After tracking 37 deals in resin, color and compounding in the first half of 2014, P&M Corporate Finance of Southfield, Mich., found only 26 such deals in the first six months of 2015 — a drop of 30 percent.
But financial pros contacted by Plastics News said that there's still a lot of interest in the sector, even if it's getting hard to find assets to buy.
“The decline in materials deals in the last year has been because of a scarcity of opportunities,” said David Evatz, investment banking managing director with Stout Risius Ross Advisors LLC in Chicago.
P&M's John Hart and Bill Ridenour at Polymer Transactions Inc. in Newbury, Ohio, both said the materials sector still remains attractive for plastics M&A buyers. Hart added that he expects 2015 to eventually be as strong as 2014 was.
One of the deals completed in the first half of 2015 was A. Schulman Inc.'s $800 million blockbuster purchase of Citadel Plastics Holdings Inc. That deal nearly doubled Schulman's U.S. compounding sales and gave the firm a solid presence in thermoset compounds.

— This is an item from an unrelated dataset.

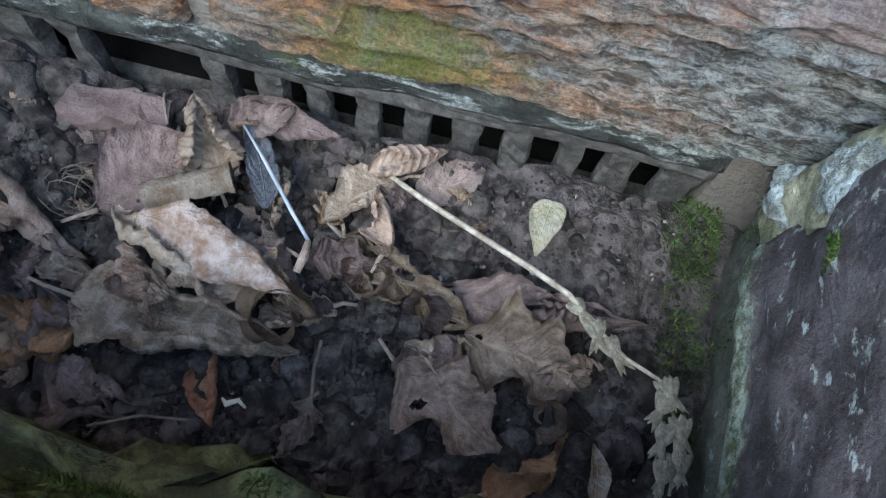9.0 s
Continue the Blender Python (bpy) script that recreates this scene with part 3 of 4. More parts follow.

Citadel posted sales of $550 million in 2014, employing 1,200 at 21 plants. The company was founded in 2007 by private equity firm Wind Point Partners of Chicago, which then grew the business through several acquisitions before selling it to Palo Alto, Calif.-based HGGC — another private equity firm — in 2012.
West Chicago, Ill.-based Citadel had earnings before interest, taxes, depreciation and amortization of $75 million in 2014. That means the sale price has a healthy earnings multiple of 10.7.
Citadel generated 55 percent of its 2014 sales from Engineered Plastics — primarily compounding — and the remainder from Thermoset Composites. Its 2014 sales total was up almost 5 percent vs. 2013. The U.S. and Canada accounted for 86 percent of Citadel's sales last year.
For Fairlawn, Ohio-based Schulman, the deal is the 11th acquisition or joint venture in less than six years, but is by far the largest. The firm spent less than $600 million combined on the previous 10 deals, with the largest being its 2010 acquisition of ICO Inc. for almost $200 million.
“Now we can be a player in the U.S.,” Schulman CEO Bernard Rzepka said when the deal was announced in March. “We can be a very serious partner in supply and customer intimacy.”
Market watchers approved of the deal, with Northcoast Research market analyst Kevin Hocevar saying that “a company of Citadel's size doesn't come along every day.”
Mario Toukan — managing director and chemicals practice head with KeyBanc Capital Markets, the Cleveland-based financial firm that represented Citadel in the deal — added that Schulman “wanted more of a North American presence, and Citadel brought that to them.”
Citadel itself had been involved in eight deals since its formation in 2007, most recently, in October buying the Composites Group, a thermoset compounder and molder based in Highland Heights, Ohio.
PTA's Ridenour suggested that part of the slow first half for materials in 2015 may have been the result of Schulman slowing down its acquisition pace after buying Citadel.
In addition to Schulman's 11 recent deals and Citadel's eight, North American compounding leader PolyOne Corp. of Avon Lake, Ohio, has made three major acquisitions and several smaller ones in recent years, further reducing the amount of materials targets now available.
Other materials deals in the first half of 2015 included:
• Chinese firm Shanghai Pret buying Wellman Recycling for $70 million.
• Resin distributor M. Holland Co. forming a partnership with Mexican distributor Grupo Solquim.
• Sun Plastech buying fellow purging compound maker Novachem.
• Westlake Chemical Corp. buying out a partner in Chinese PVC maker Suzhou Huasu.
• J.M. Huber acquiring flame retardant technology from Floridienne Group.